Para ahli psikologi menyebut bahwa hasrat untuk tetap hidup adalah naluri yang tertanam dalam diri manusia sejak lahir. Naluri ini bekerja otomatis, menuntun seseorang untuk mempertahankan diri meskipun fisik sedang melemah. Inilah sebabnya seseorang yang sekarat masih berusaha berbicara, tersenyum, atau sekadar menggenggam tangan orang terdekat sebagai bentuk perlawanan terhadap kepunahan.
Dari sudut pandang spiritual, keinginan untuk sembuh bukan semata ketakutan pada kematian, melainkan wujud rasa syukur atas hidup yang telah dianugerahkan. Dalam banyak ajaran, hidup dianggap sebagai amanah yang wajib dijaga, sehingga upaya bertahan adalah bagian dari ibadah itu sendiri. Manusia berjuang melawan sakit bukan karena menolak surga, melainkan karena menghormati kesempatan hidup yang masih diberikan.
Selain itu, ikatan emosional dengan keluarga menjadi alasan kuat mengapa banyak orang berharap pulih. Tanggung jawab terhadap anak, pasangan, atau orang tua menciptakan dorongan kuat untuk tetap hidup. Kematian bukan hanya akhir perjalanan pribadi, tetapi juga perpisahan dengan orang-orang yang dicintai. Inilah pergulatan batin yang membuat manusia tetap mencari harapan meski tubuh melemah.
Renungan ini membuka kesadaran bahwa hidup dan mati bukan dua hal yang harus dipertentangkan.

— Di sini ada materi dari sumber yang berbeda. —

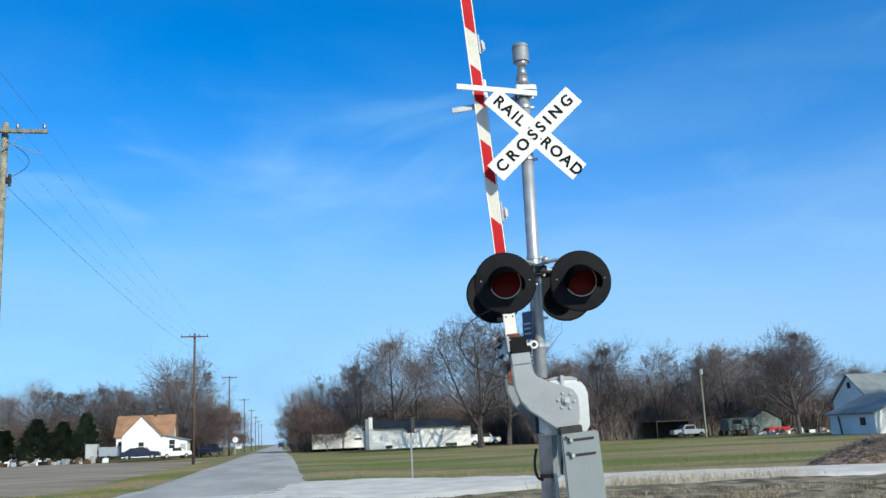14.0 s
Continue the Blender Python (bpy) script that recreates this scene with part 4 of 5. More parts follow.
TALL = [tree_kind(q, 10.0, wide=0.36, clear=0.20, leaders=1, trunk_r=0.19, twig=0.0085, kids=(3, 2, 2)) for q in (3, 8, 14)]
OPEN = [tree_kind(q, 10.0, wide=0.42, clear=0.17, leaders=3, trunk_r=0.20, twig=0.0080, kids=(2, 1, 2), steep=0.6) for q in (5, 21)]
BUSHY = [tree_kind(q, 10.0, M_TWIG, wide=0.40, clear=0.12, leaders=2, trunk_r=0.16, twig=0.0095, kids=(2, 1, 2)) for q in (31, 44, 57)]
SHRUB = [tree_kind(q, 10.0, M_TWIGRED, wide=0.46, clear=0.03, leaders=3, trunk_r=0.09, twig=0.0125, kids=(2, 1, 2)) for q in (61, 77)]
OAK = tree_kind(91, 10.0, wide=0.50, clear=0.17, leaders=1, trunk_r=0.30, twig=0.0080)


def tree(kind, x, y, height, label, group, turn=None, wide=1.0, kindname="tree"):
    t = thing(kindname, pose(x, y, level(x, y) - 0.1, 0, 0, random.uniform(0, 360) if turn is None else turn), label, kindname, group)
    s = height / 10.0
    t.scale = (s * wide, s * wide, s)
    for nm, me in zip(("trunk", "crown"), kind):
        o = new(nm, me)
        o.parent = t
    return t


BARE = "leafless grey-brown deciduous tree in early spring"
rt = random.Random(5)
# beside the road, behind the white building
for x, y, h, k, w in ((17.6, 142, 19.0, TALL[0], 1.0), (25.2, 117, 19.0, OPEN[0], 1.25), (31.5, 128, 19.0, OPEN[1], 1.1), (12.5, 150, 16.5, BUSHY[0], 1.0), (8.0, 158, 14.2, BUSHY[1], 0.95),
                      (22.0, 150, 15.5, TALL[1], 1.0), (3.8, 165, 12.5, BUSHY[2], 0.9), (35, 152, 14, BUSHY[0], 1.0), (14.5, 170, 15.5, TALL[2], 1.0)):
    tree(k, x, y, h, BARE + " beside the road", "trees right of the road", None, w)
for x, y, h in ((4.5, 150, 9.0), (2.6, 156, 8.6), (7.2, 148, 8.0), (24, 152, 9.5), (28, 150, 9), (32, 148, 8.5), (37, 146, 8.5), (20, 156, 9), (41, 146, 7.5), (45, 144, 7), (16, 152, 8)):
    tree(rt.choice(SHRUB), x, y, h, "dense leafless reddish-brown thicket tree", "thicket right of the road", None, 1.15)
# wood behind the yard on the right
for i in range(21):
    x = 39 + 3.9 * i + rt.uniform(-1, 1)
    y = 124 + rt.uniform(-4, 16)
    tree(rt.choice(TALL + BUSHY), x, y, rt.uniform(12.5, 16.8) * (1.0 if x / y < 0.64 else 0.66), BARE + " behind the yard", "wood behind the yard", None, rt.uniform(0.9, 1.2))
for i in range(18):
    x = 40 + 4.6 * i + rt.uniform(-1, 1)
    tree(rt.choice(SHRUB), x, 138 + rt.uniform(-3, 6), rt.uniform(6.5, 8.5), "dense leafless reddish-brown thicket tree", "wood behind the yard", None, 1.3)
tree(OAK, 66.5, 112, 12.8, "broad leafless tree over the junk yard", "wood behind the yard", 40, 1.1)
tree(OPEN[0], 39.0, 132, 13.0, BARE + " behind the yard", "wood behind the yard", 80, 1.0)
for x, y, h in ((67.0, 71, 19), (74, 78, 17)):
    tree(TALL[0], x, y, h, "tall leafless tree beside the white farm buildings", "trees by the farm", None, 1.1)
for x, y, h in ((92, 128, 10), (98, 132, 10.5), (104, 126, 10)):
    tree(BUSHY[1], x, y, h, BARE + " behind the farm", "trees by the farm")
# left: wood beyond the field, trees behind the house
for i in range(34):
    f = i / 33
    x = -122 + 106 * f + rt.uniform(-1.5, 1.5)
    y = 146 + 44 * f + rt.uniform(-5, 14)
    tree(rt.choice(BUSHY + TALL[:2]), x, y, rt.uniform(13.5, 17.5) * (1.22 if f < 0.35 else 0.95), BARE + " beyond the field", "wood beyond the field", None, rt.uniform(0.9, 1.2))
for i in range(30):
    f = i / 29
    tree(rt.choice(SHRUB), -124 + 108 * f + rt.uniform(-1, 1), 152 + 44 * f + rt.uniform(-3, 3), rt.uniform(8.0, 10.0), "dense leafless reddish-brown thicket tree", "wood beyond the field", None, 1.4)
tree(OPEN[1], -15.4, 156, 18.4, "tall open leafless tree behind the white house", "trees by the house", 120, 1.0)
for x, y, h in ((-12.2, 152, 9.6), (-9.6, 150, 9.2), (-7.8, 158, 9.0), (-13.5, 162, 10.5), (-10.2, 170, 10.5), (-18.5, 166, 11), (-10.6, 184, 11)):
    tree(rt.choice(SHRUB) if x > -12 else BUSHY[2], x, y, h, "round leafless reddish tree beside the road", "trees by the house", None, 1.0)
# undergrowth along the woods
def brush_line(x0, y0, x1, y1, depth):
    def place(r):
        f = r.random()
        return x0 + (x1 - x0) * f, y0 + (y1 - y0) * f + depth * r.random()
    return place


BRUSHY = "dense brown leafless undergrowth along the wood"
for x0, y0, x1, y1, n, k in ((-126, 150, -14, 196, 1.0, 41), (36, 130, 118, 136, 0.8, 42), (2, 153, 46, 147, 0.5, 43)):
    blades("undergrowth", M_BRUSH, int(26000 * n), brush_line(x0, y0, x1, y1, 9), 3.4, BRUSHY, k, 0.06, 0.9)
    blades("undergrowth", M_BRUSH, int(17000 * n), brush_line(x0, y0 + 2, x1, y1 + 2, 9), 6.6, "thin leafless saplings filling the wood", k + 10, 0.034, 0.5)
    blades("undergrowth", M_SAPLING, int(22000 * n), brush_line(x0, y0 + 6, x1 if x1 < 60 else 88, y1 + 6, 10), 10.5, "tall grey leafless saplings deep in the wood", k + 20, 0.03, 0.35)
blades("undergrowth", M_SAPLING, 20000, brush_line(-128, 150, -84, 166, 12), 15.5, "tall grey leafless saplings deep in the wood", 71, 0.03, 0.3)
# far along the road
for i in range(16):
    s = -1 if i % 2 else 1
    tree(BUSHY[i % 3], (-9 if s < 0 else 4.5) + s * rt.uniform(3, 26), 230 + 26 * i, rt.uniform(7, 11), BARE + " far along the road", "trees far along the road")


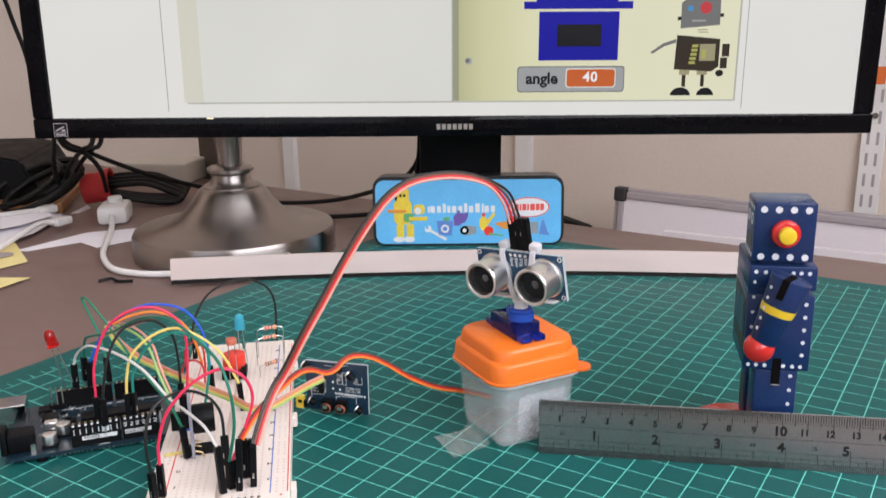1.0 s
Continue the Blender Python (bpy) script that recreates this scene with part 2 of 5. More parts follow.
def box(bm, x0, x1, y0, y1, z0, z1, mi=0, bev=0.0, seg=2, m=None):
    before = set(bm.faces)
    r = bmesh.ops.create_cube(bm, size=1, matrix=Matrix.Translation(((x0 + x1) / 2, (y0 + y1) / 2, (z0 + z1) / 2)) @ Matrix.Diagonal((x1 - x0, y1 - y0, z1 - z0, 1)))
    verts = r["verts"]
    if bev:
        edges = list({e for v in verts for e in v.link_edges})
        bmesh.ops.bevel(bm, geom=edges, offset=bev, segments=seg, affect="EDGES", profile=0.5)
    faces = [f for f in bm.faces if f not in before]
    paint(faces, mi)
    if m is not None:
        bmesh.ops.transform(bm, matrix=m, verts=list({v for f in faces for v in f.verts}))
    return faces


def cyl(bm, p0, p1, r0, r1=None, seg=20, mi=0, bev=0.0):
    p0, p1 = Vector(p0), Vector(p1)
    d = p1 - p0
    before = set(bm.faces)
    m = Matrix.Translation((p0 + p1) / 2) @ d.to_track_quat("Z", "Y").to_matrix().to_4x4()
    r = bmesh.ops.create_cone(bm, cap_ends=True, segments=seg, radius1=r0, radius2=r0 if r1 is None else r1, depth=d.length, matrix=m)
    if bev:
        caps = [f for f in bm.faces if f not in before and len(f.verts) > 4]
        bmesh.ops.bevel(bm, geom=list({e for f in caps for e in f.edges}), offset=bev, segments=2, affect="EDGES", profile=0.5)
    faces = [f for f in bm.faces if f not in before]
    paint(faces, mi)
    return faces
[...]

Keduanya adalah bagian dari satu perjalanan spiritual yang tidak bisa dipilih sesuka hati. Hidup harus dijalani sebaik mungkin, sementara kematian akan datang pada waktunya tanpa perlu dipercepat atau dihindari berlebihan. Dengan pemahaman ini, manusia bisa menjalani hidup lebih bijak tanpa kehilangan harapan.
Pada akhirnya, kalimat “Surga ditempuh dengan jalan mati dan meninggalkan dunia” harus dipahami sebagai pengingat, bukan ajakan mempercepat kematian. Ia mengajarkan bahwa manusia harus mempersiapkan diri secara spiritual, sambil tetap menghargai kehidupan dan berusaha sembuh ketika sakit. Sebab perjuangan untuk hidup adalah bagian dari kehormatan manusia sebagai makhluk yang diberi akal, rasa, dan kesempatan untuk memperbaiki diri.